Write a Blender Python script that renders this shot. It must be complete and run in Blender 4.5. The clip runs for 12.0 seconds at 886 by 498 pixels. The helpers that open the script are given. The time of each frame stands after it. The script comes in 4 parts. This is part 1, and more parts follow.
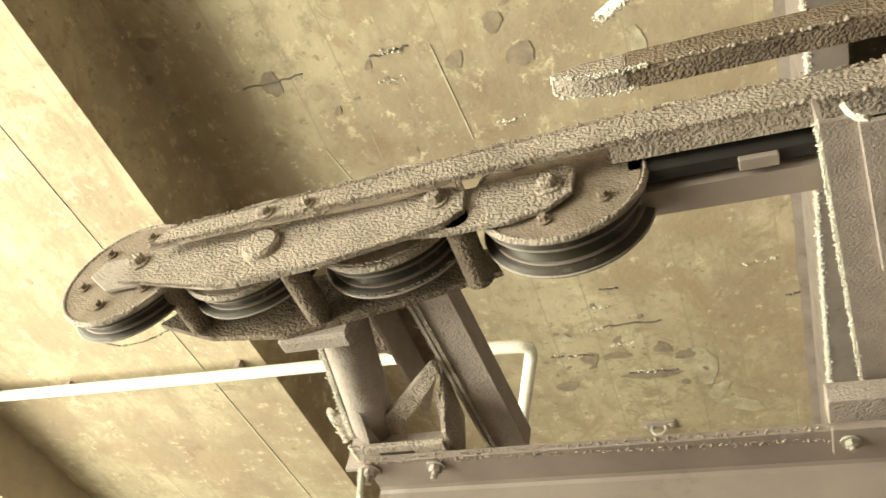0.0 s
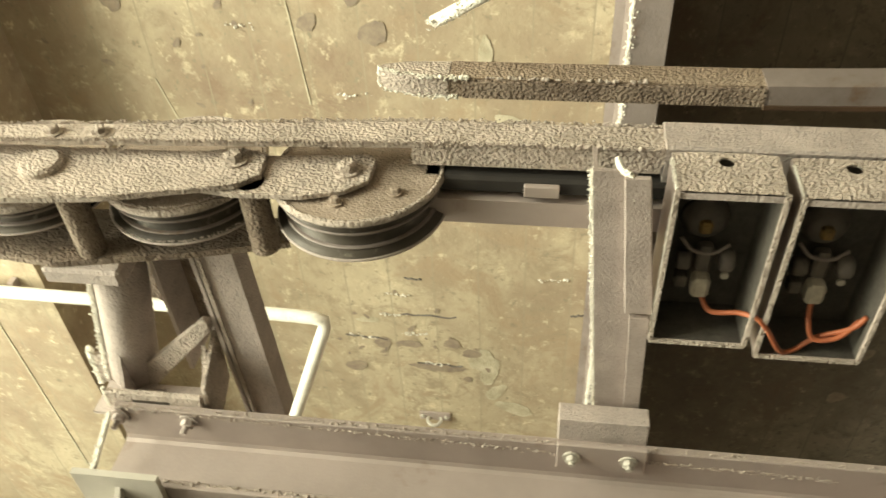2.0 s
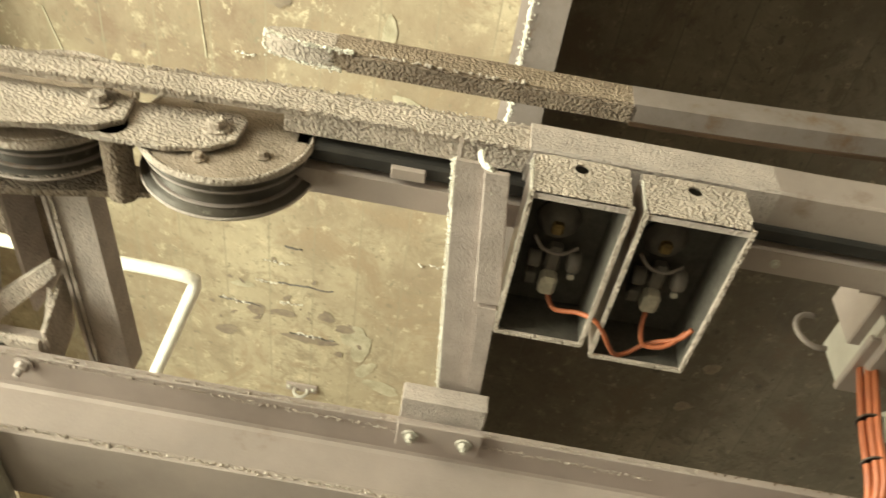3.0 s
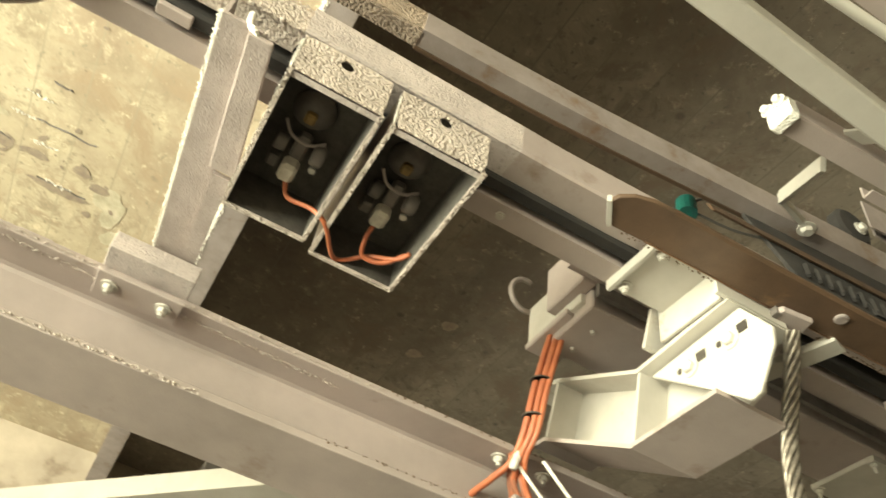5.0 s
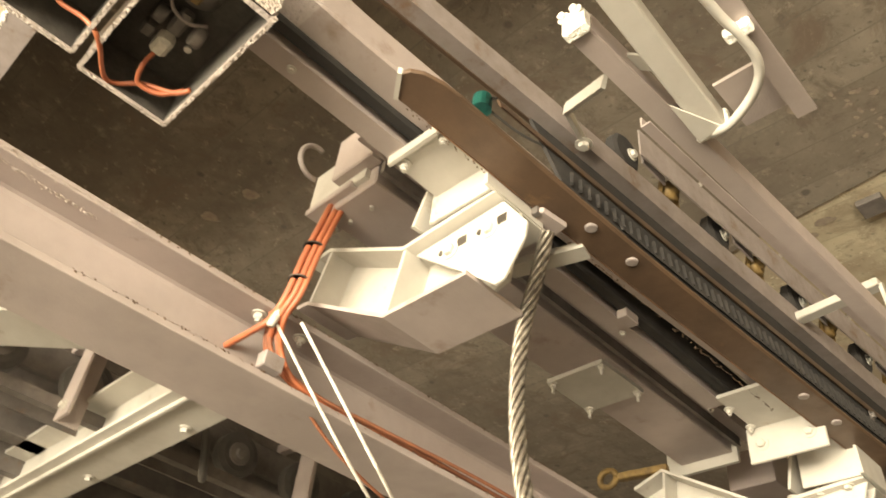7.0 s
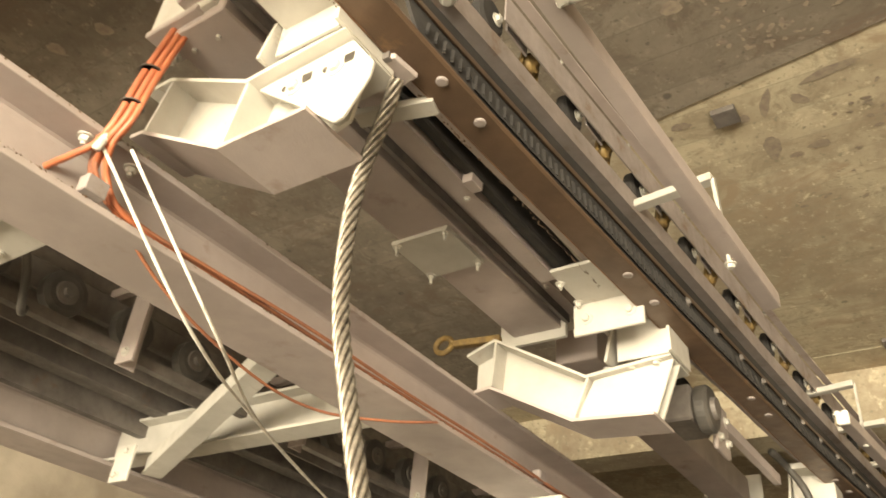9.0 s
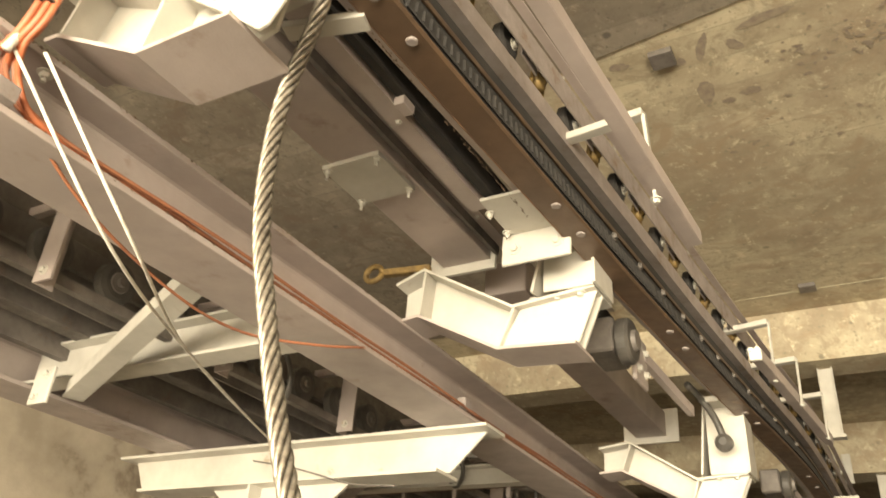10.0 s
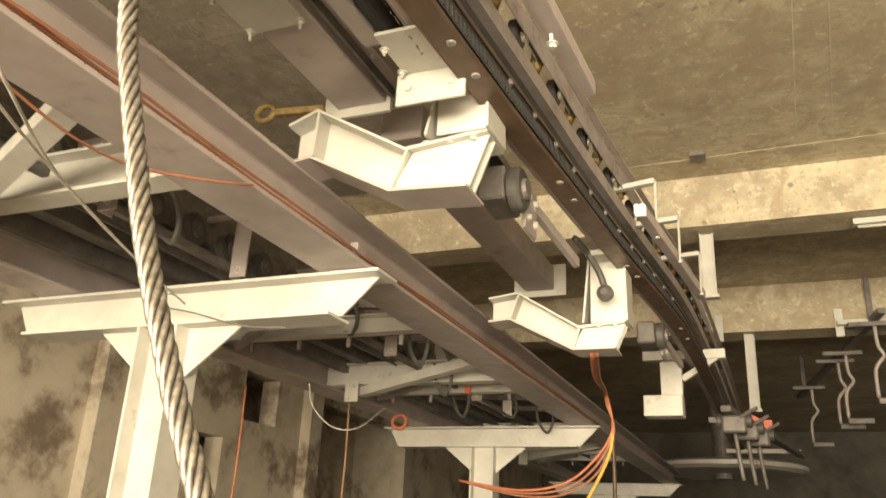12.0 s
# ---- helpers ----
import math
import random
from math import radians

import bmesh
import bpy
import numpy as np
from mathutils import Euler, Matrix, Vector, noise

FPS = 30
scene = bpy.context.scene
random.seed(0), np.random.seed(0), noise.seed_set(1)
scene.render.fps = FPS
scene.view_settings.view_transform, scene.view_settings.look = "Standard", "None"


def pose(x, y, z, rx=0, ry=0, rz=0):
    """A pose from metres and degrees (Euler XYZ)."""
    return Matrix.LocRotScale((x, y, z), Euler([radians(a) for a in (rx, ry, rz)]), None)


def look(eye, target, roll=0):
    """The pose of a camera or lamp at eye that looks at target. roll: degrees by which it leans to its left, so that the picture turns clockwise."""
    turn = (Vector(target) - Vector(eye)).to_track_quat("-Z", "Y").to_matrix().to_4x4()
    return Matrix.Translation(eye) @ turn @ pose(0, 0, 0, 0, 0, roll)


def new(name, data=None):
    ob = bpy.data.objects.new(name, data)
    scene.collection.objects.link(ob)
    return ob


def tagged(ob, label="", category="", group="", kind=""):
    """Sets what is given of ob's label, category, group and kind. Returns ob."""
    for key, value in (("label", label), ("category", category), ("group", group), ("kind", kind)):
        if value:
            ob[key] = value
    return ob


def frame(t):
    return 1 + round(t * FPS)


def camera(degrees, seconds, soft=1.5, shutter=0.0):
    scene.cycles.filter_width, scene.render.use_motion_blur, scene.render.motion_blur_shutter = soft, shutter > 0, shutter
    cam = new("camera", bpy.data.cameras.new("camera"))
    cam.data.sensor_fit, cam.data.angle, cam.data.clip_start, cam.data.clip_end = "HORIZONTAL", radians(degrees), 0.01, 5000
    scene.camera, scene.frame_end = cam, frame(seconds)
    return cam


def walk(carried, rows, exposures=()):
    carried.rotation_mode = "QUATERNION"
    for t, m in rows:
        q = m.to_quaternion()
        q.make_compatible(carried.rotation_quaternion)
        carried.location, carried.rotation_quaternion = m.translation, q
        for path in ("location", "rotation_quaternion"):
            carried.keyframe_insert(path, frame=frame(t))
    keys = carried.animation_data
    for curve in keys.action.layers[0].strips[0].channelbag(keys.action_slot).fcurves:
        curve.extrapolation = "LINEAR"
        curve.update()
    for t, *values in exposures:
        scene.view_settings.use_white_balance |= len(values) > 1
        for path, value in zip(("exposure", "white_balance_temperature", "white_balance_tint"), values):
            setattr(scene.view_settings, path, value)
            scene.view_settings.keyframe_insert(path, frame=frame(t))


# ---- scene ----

------------------------------------------------------------------------

_Problem to solve:_
Give the material again exactly as it is, but keep the pictures out.

_Reply:_
Write a Blender Python script that renders this shot. It must be complete and run in Blender 4.5. The clip runs for 12.0 seconds at 886 by 498 pixels. The helpers that open the script are given. The time of each frame stands after it. The script comes in 4 parts. This is part 1, and more parts follow.
0.0 s
2.0 s
3.0 s
5.0 s
7.0 s
9.0 s
10.0 s
12.0 s
# ---- helpers ----
import math
import random
from math import radians

import bmesh
import bpy
import numpy as np
from mathutils import Euler, Matrix, Vector, noise

FPS = 30
scene = bpy.context.scene
random.seed(0), np.random.seed(0), noise.seed_set(1)
scene.render.fps = FPS
scene.view_settings.view_transform, scene.view_settings.look = "Standard", "None"


def pose(x, y, z, rx=0, ry=0, rz=0):
    """A pose from metres and degrees (Euler XYZ)."""
    return Matrix.LocRotScale((x, y, z), Euler([radians(a) for a in (rx, ry, rz)]), None)


def look(eye, target, roll=0):
    """The pose of a camera or lamp at eye that looks at target. roll: degrees by which it leans to its left, so that the picture turns clockwise."""
    turn = (Vector(target) - Vector(eye)).to_track_quat("-Z", "Y").to_matrix().to_4x4()
    return Matrix.Translation(eye) @ turn @ pose(0, 0, 0, 0, 0, roll)


def new(name, data=None):
    ob = bpy.data.objects.new(name, data)
    scene.collection.objects.link(ob)
    return ob


def tagged(ob, label="", category="", group="", kind=""):
    """Sets what is given of ob's label, category, group and kind. Returns ob."""
    for key, value in (("label", label), ("category", category), ("group", group), ("kind", kind)):
        if value:
            ob[key] = value
    return ob


def frame(t):
    return 1 + round(t * FPS)


def camera(degrees, seconds, soft=1.5, shutter=0.0):
    scene.cycles.filter_width, scene.render.use_motion_blur, scene.render.motion_blur_shutter = soft, shutter > 0, shutter
    cam = new("camera", bpy.data.cameras.new("camera"))
    cam.data.sensor_fit, cam.data.angle, cam.data.clip_start, cam.data.clip_end = "HORIZONTAL", radians(degrees), 0.01, 5000
    scene.camera, scene.frame_end = cam, frame(seconds)
    return cam


def walk(carried, rows, exposures=()):
    carried.rotation_mode = "QUATERNION"
    for t, m in rows:
        q = m.to_quaternion()
        q.make_compatible(carried.rotation_quaternion)
        carried.location, carried.rotation_quaternion = m.translation, q
        for path in ("location", "rotation_quaternion"):
            carried.keyframe_insert(path, frame=frame(t))
    keys = carried.animation_data
    for curve in keys.action.layers[0].strips[0].channelbag(keys.action_slot).fcurves:
        curve.extrapolation = "LINEAR"
        curve.update()
    for t, *values in exposures:
        scene.view_settings.use_white_balance |= len(values) > 1
        for path, value in zip(("exposure", "white_balance_temperature", "white_balance_tint"), values):
            setattr(scene.view_settings, path, value)
            scene.view_settings.keyframe_insert(path, frame=frame(t))


# ---- scene ----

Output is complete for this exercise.